Excerpts from the Catholic World Report must-read interview:
    In my home there would be my father's partners and male friends, and they would often take me along to meeting places in the GLBT community. I was just a child, but I was exposed to overt sexual activity. When I was about nine, for example, my father took me to a downtown sex shop. He said he wanted to expose me to sexuality so that I wouldn't be prudish. There was no sense of privacy around sexuality. Sex was very public; that was part of the gay culture.

    Once, when I was in the 10th grade, I was excited because my father came to school to watch me perform in the band. He never did before. I saw his eyes bug out when he saw all the teenage boys performing on the stage with me. Then I realized that he was not there for me, but to pick up young men.

    He'd tell me to dress provocatively, and wear this or that top, and we'd go out cruising. A man may identify himself as gay, but my dad knew they still liked attractive young women.

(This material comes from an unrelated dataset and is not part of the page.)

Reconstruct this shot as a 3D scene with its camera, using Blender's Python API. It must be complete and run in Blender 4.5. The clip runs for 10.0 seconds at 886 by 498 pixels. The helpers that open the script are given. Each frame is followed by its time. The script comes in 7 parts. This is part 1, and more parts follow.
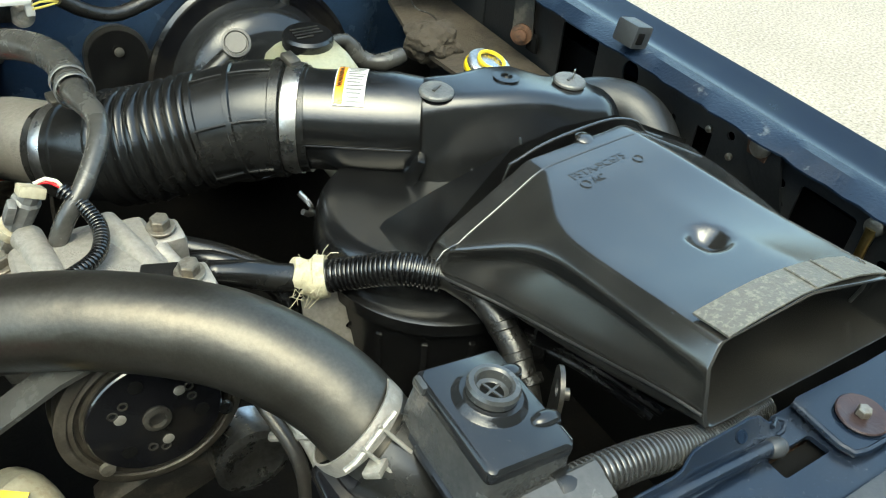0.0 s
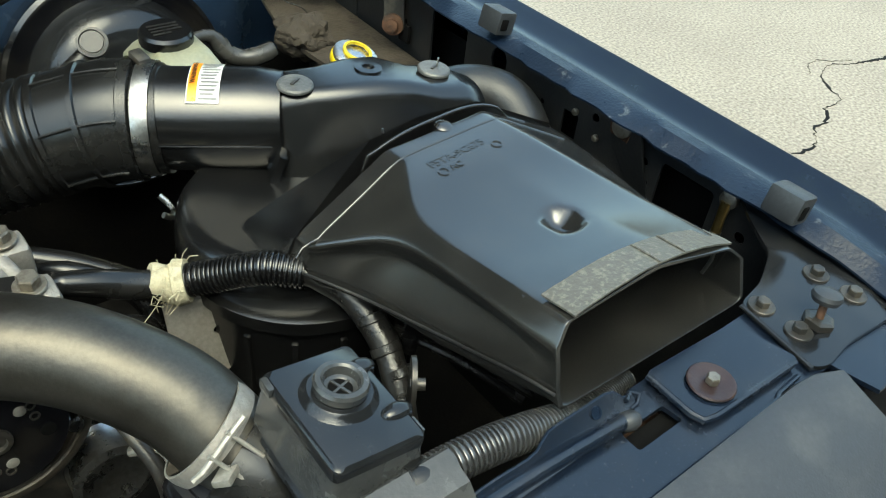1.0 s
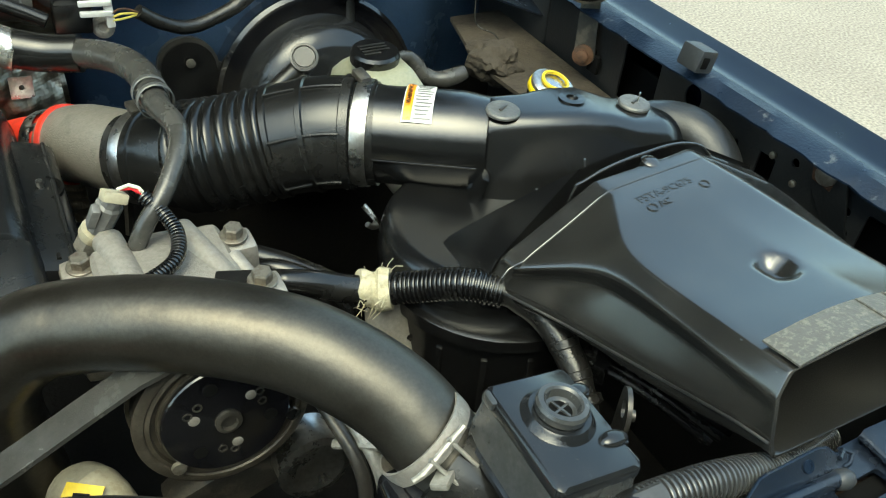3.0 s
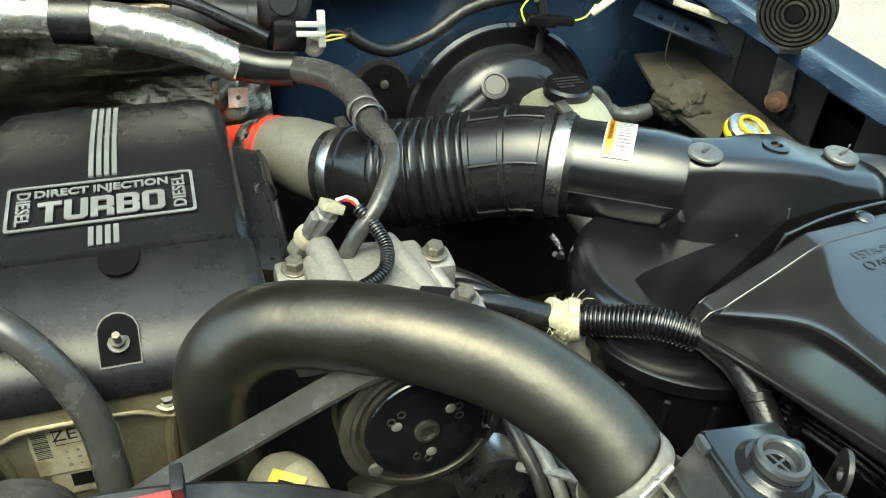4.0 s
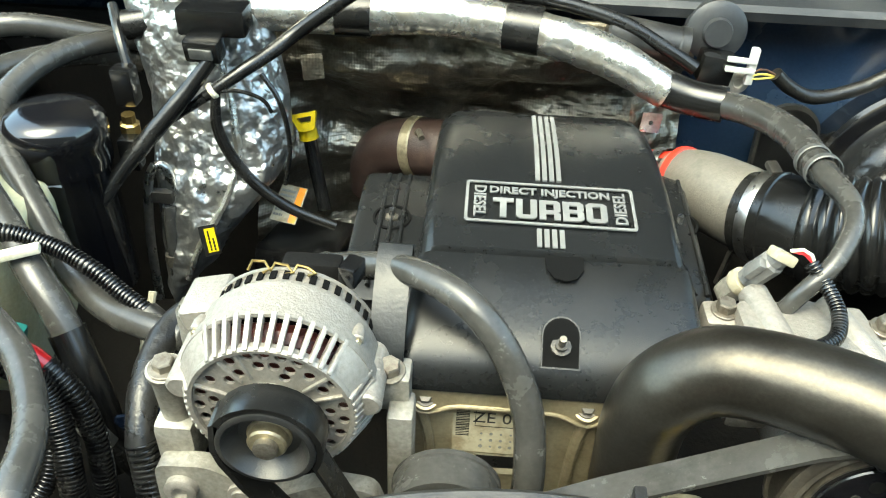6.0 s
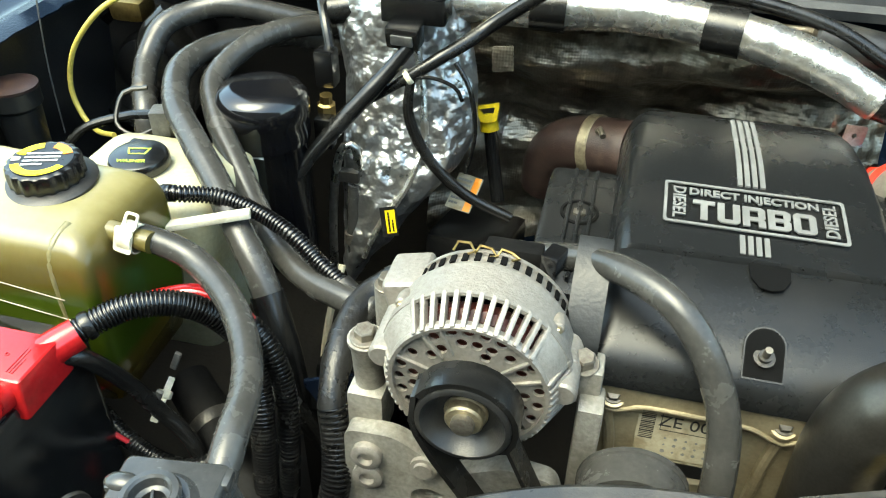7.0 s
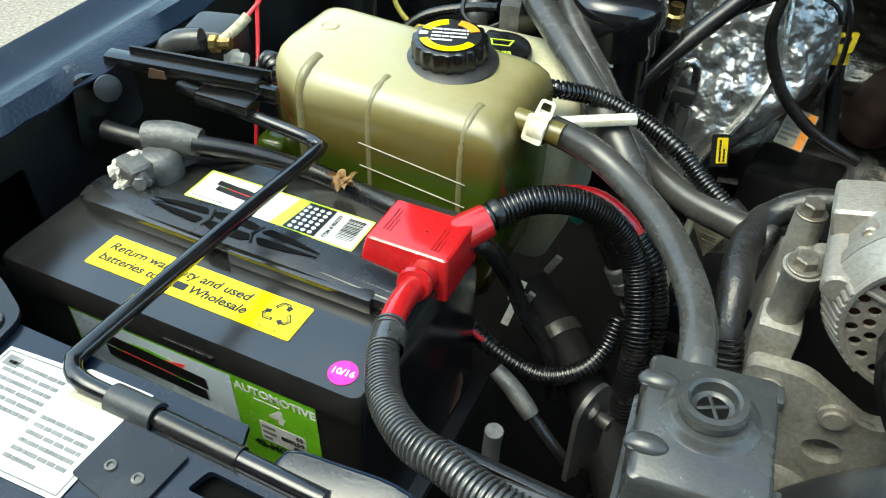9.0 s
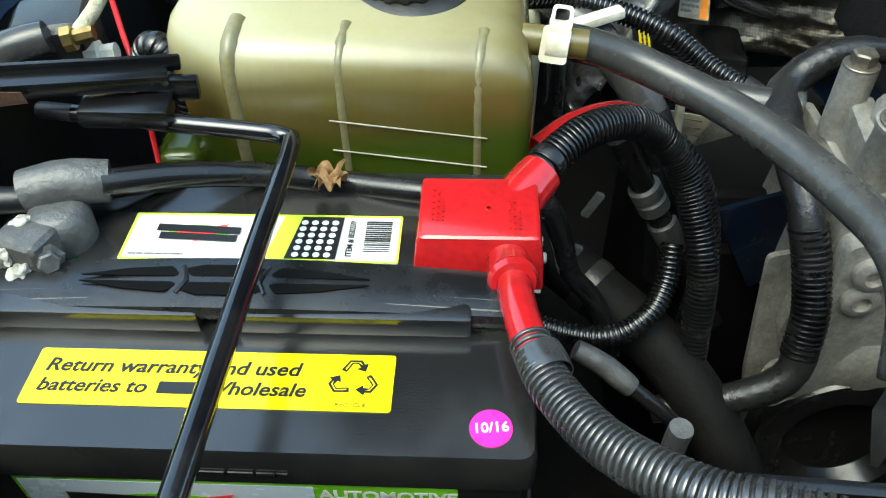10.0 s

Or, it could be a way to attract bisexual or heterosexual men.

    My father liked well-dressed, "clean cut" men, who were about 10 years younger than he was. It was always a younger man, never the same age or older. I knew many gay men who had a preference for adolescent males who had just hit puberty. They would look for boys with absent fathers who were vulnerable.

    Other adult children that came from same-sex environments shared with me that they had been [abused]. There is higher risk of sexual abuse in such an environment.

    I should also add that as a woman, I did not feel valued, appreciated, or loved. It was a demeaning environment for me. I saw a lot of confusion about gender; my father, for example, sometimes dressed in women's clothes. Or, you might see one of my dad's male partners taking on a "pseudo-female" role.

    I was born under the GLBT umbrella. I didn't choose that. Coming out from under has been lonely. But doing so has given me a freedom and a happiness that I want to share with others.